Notice that the output of the cell above is an "Index" object. If we want to just extract the column values themselves from the index object, we can use the `list()` function to convert the index object to a simpler type of object called a "list" (which is just a collection of values):

In [None]:
# use the list() function to create a "list" of the column names
list(gapminder.columns)

### The row index

The row index can be extracted using the `index` attribute (there is no `rows` attribute):

In [None]:
# extract the row index from gapminder
gapminder.index

This time, the output is a `RangeIndex` object, which corresponds to a sequence of integer values with a start value and a stop value with a step size. Since the start is 0, the stop is 1704 (note that the stop is *not* inclusive) and the step size is 1, this RangeIndex corresponds to the integer values 0, 1, 2, 3, ..., 1703. 

To extract the actual integer values from the RangeIndex object, we can convert it to a list using the `list()` function:

In [None]:
# use the list() function to create a "list" of the row index entries
list(gapminder.index)

### Changing the index

You can change the index using the `set_index()` method and providing, for example, a column name as a string.

Let's set the `country` column to be the row index:

In [None]:
# use the set_index() method to set the 'country' column as the index of gapminder
gapminder.set_index('country')

Notice that the row index name is on its own line and the original integer row index has disappeared. 

However, notice also that this did not actually modify the `gapminder` object itself.
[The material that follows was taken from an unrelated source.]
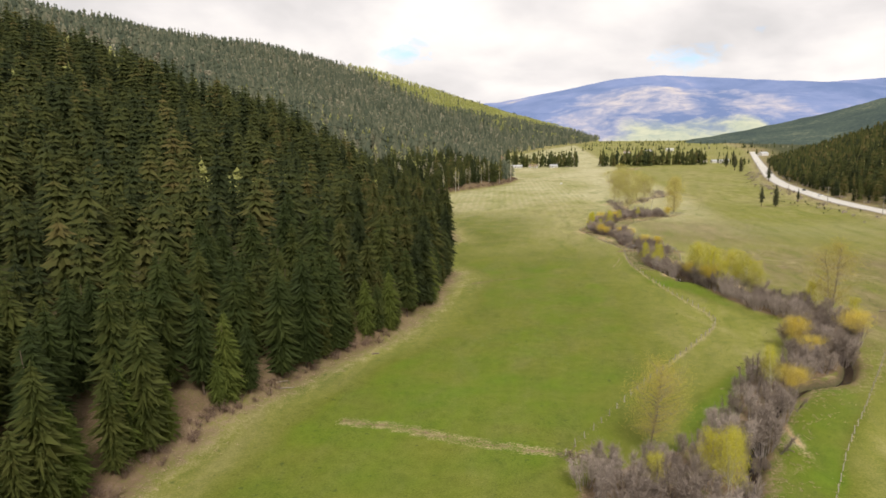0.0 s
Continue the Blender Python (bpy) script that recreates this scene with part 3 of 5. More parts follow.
    # The dark floor is thinned on the crest to paint it as sunlit.
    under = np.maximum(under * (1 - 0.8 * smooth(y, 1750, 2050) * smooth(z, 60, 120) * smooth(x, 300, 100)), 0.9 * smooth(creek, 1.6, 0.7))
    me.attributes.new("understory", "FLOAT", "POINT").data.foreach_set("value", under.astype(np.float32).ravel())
    # Crest grass stays brighter than the woods below, sunlight put into its colour.
    lush_and_light = np.maximum(lush_and_light, smooth(y, 1750, 2000) * smooth(wood, 20, 100))
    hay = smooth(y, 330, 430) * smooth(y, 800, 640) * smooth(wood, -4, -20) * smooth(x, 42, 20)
    zone = np.stack([dry, soil, lush_and_light, hay], -1).reshape(-1, 4)
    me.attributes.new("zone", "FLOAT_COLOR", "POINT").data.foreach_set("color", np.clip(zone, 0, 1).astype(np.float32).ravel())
    tagged(new("ground", me), "spring meadow with dry grass strips between wooded slopes", "ground", kind="structure")


build_ground()


def ribbon(line, width, z, lift=0.0):
    """Corners and quads of a strip along a line, at the heights z."""
    d = np.gradient(line, axis=0)
    n = np.stack([-d[:, 1], d[:, 0]], 1) / np.maximum(np.hypot(d[:, 0], d[:, 1]), 1e-6)[:, None]
    width = np.broadcast_to(np.asarray(width, float), (len(line),))[:, None]
    zz = np.broadcast_to(np.asarray(z, float), (len(line),))[:, None] + lift
    v = np.concatenate([np.concatenate([line - n * width / 2, zz], 1), np.concatenate([line + n * width / 2, zz], 1)])
    i, k = np.arange(len(line) - 1), len(line)
    return v, np.stack([i, i + 1, i + 1 + k, i + k], 1)


def build_water():
    wide = np.interp(CREEK_LINE[:, 1], [255, 280], [1.5, 1.2]) + 1.4 * np.exp(-((CREEK_LINE[:, 1] - 201) / 4) ** 2) + 1.6 * np.exp(-((CREEK_LINE[:, 1] - 301) / 4) ** 2)
    v, q = ribbon(CREEK_LINE, wide, -1.15 + 0 * CREEK_LINE[:, 0])
    tagged(new("water", mesh_of("water", v, q[:, ::-1], WATER)), "shallow brown creek water between cut banks", "creek", kind="structure")


build_water()


def build_pool(x, y, r, seed):
    """A slack pool under a cut bank."""
    g = np.random.default_rng(seed)
    a = np.arange(18) * 2 * math.pi / 18
    q = r * (1 + 0.16 * np.sin(2 * a + seed) + 0.08 * g.normal(size=18))
    v = np.concatenate([[(0, 0, 0)], np.stack([q * np.cos(a), q * np.sin(a), 0 * a], 1)])
    pool = new("pool", mesh_of("pool", v, np.array([(0, 1 + k, 1 + (k + 1) % 18) for k in range(18)]), WATER))
    pool.location = (x, y, -1.14)
    tagged(pool, "dark still pool below the cut bank of the creek", "pool", "pools in the creek", "structure")


for spot in ((19.6, 301.8, 2.3, 1), (28.4, 289.6, 1.5, 2), (31.0, 286.0, 1.6, 3), (37.6, 277.0, 1.7, 4), (41.4, 201.2, 2.0, 5), (31.6, 313.6, 1.5, 6)):
    build_pool(*spot)


def build_road():
    y = np.arange(-300, 1500, 6.0)
    x = road_x(y)
    for _ in range(14):
        x[1:-1] = (x[:-2] + 2 * x[1:-1] + x[2:]) / 4
    line = np.stack([x, y], 1)
    z = land(x, y) + 0.12
    v, q = ribbon(line, 9.0, z, 0.10)
    low = v.copy()
    low[:, 2] -= 0.5
    k, n = len(line), len(v)
    i = np.arange(k - 1)
    sides = np.concatenate([q, np.stack([i, i + n, i + 1 + n, i + 1], 1), np.stack([i + k, i + 1 + k, i + 1 + k + n, i + k + n], 1)])
    road = tagged(new("road", mesh_of("road", np.concatenate([v, low]), sides[:, ::-1], ASPHALT)), "two-lane pale asphalt highway along the foot of the hill", "road", kind="structure")
    for name, off, w in (("edge_line", -3.9, 0.16), ("edge_line", 3.9, 0.16), ("centre_line", 0.0, 0.22)):
        vv, qq = ribbon(line + np.array([off, 0]), w, z, 0.106)
        part(name, mesh_of(name, vv, qq[:, ::-1], PAINT), road)
    for off in (-6.1, 6.1):
        vv, qq = ribbon(line + np.array([off * 0.87, 0]), 2.0, land(x + off, y) + 0.12, 0.0)
        tagged(new("shoulder", mesh_of("shoulder", vv, qq[:, ::-1], GRAVEL)), "gravel shoulder beside the highway", "shoulder", kind="structure")


build_road()


def build_ruts():
    """Wheel ruts and paths worn into the grass."""
    g = np.random.default_rng(23)
    left = [(20, 262), (14.5, 273), (10.5, 285), (6, 300), (3, 316), (-2, 339), (-7, 372), (-8.5, 384)]
    lines = [(left, 0.0, 0.30), (left, 1.5, 0.26), ([(22, 219), (25, 230), (28, 247)], 0.0, 0.45), ([(22, 219), (25, 230), (28, 247)], 1.4, 0.3), ([(-84, 401.5), (-26, 400.6), (31, 397.4)], 0.0, 0.55), ([(-71, 379.7), (-20, 378.3), (37, 377.5)], 0.0, 0.55)]
    lines += [([(42.3, 320.5), (45.9, 313.2), (52, 302), (62.3, 293.5), (71, 286.4)], 0.0, 0.35), ([(88, 399), (101, 450), (111, 495), (125, 570), (141, 653)], 0.0, 0.4), ([(88, 399), (101, 450), (111, 495), (125, 570), (141, 653)], 2.0, 0.4), ([(97.7, 335.8), (89.4, 305), (83, 273), (79, 255)], 0.0, 0.4)]
    for points, off, wide in lines:
        line = wiggled(points, 0.8) + np.array([off, 0.0])
        line = line + 0.25 * np.stack([rough(line[:, 0], line[:, 1], 9, 0.3), rough(line[:, 0], line[:, 1], 7, 1.9)], 1)
        v, q = ribbon(line, wide * np.clip(0.65 + 0.9 * rough(line[:, 0], line[:, 1], 6, off) + g.normal(0, 0.12, len(line)), 0.12, 1.5), land(line[:, 0], line[:, 1]), 0.02)
        tagged(new("rut", mesh_of("rut", v, q[:, ::-1], RUT)), "narrow worn wheel rut in the meadow grass", "rut", "ruts in the meadow", "structure")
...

When we print it out below, notice that it is unchanged:

In [None]:
# show that the gapminder DataFrame still has its original index
gapminder

If we wanted to create a version of the `gapminder` DataFrame with the country column as the index, we need to save it as a new variable (you can instead overwrite the `gapminder` variable with this new version, but this is not recommended because we want to keep an unmodified version of the original dataset accessible in our environment). 

Below, we create a *new* DataFrame corresponding to the version of `gapminder` with the `'country'` column as the row index:

In [None]:
# create a new DataFrame called gapminder_country where the index is the 'country' column
gapminder_country = gapminder.set_index('country')

Notice that the original gapminder dataset is unchanged:

In [None]:
# print gapminder to show that gapminder DataFrame still has its original index
gapminder

But that the `gapminder_country` DataFrame has the `country` column as its index. 

In [None]:
# print gapminder_country to show that it has the 'country' column as the index 
gapminder_country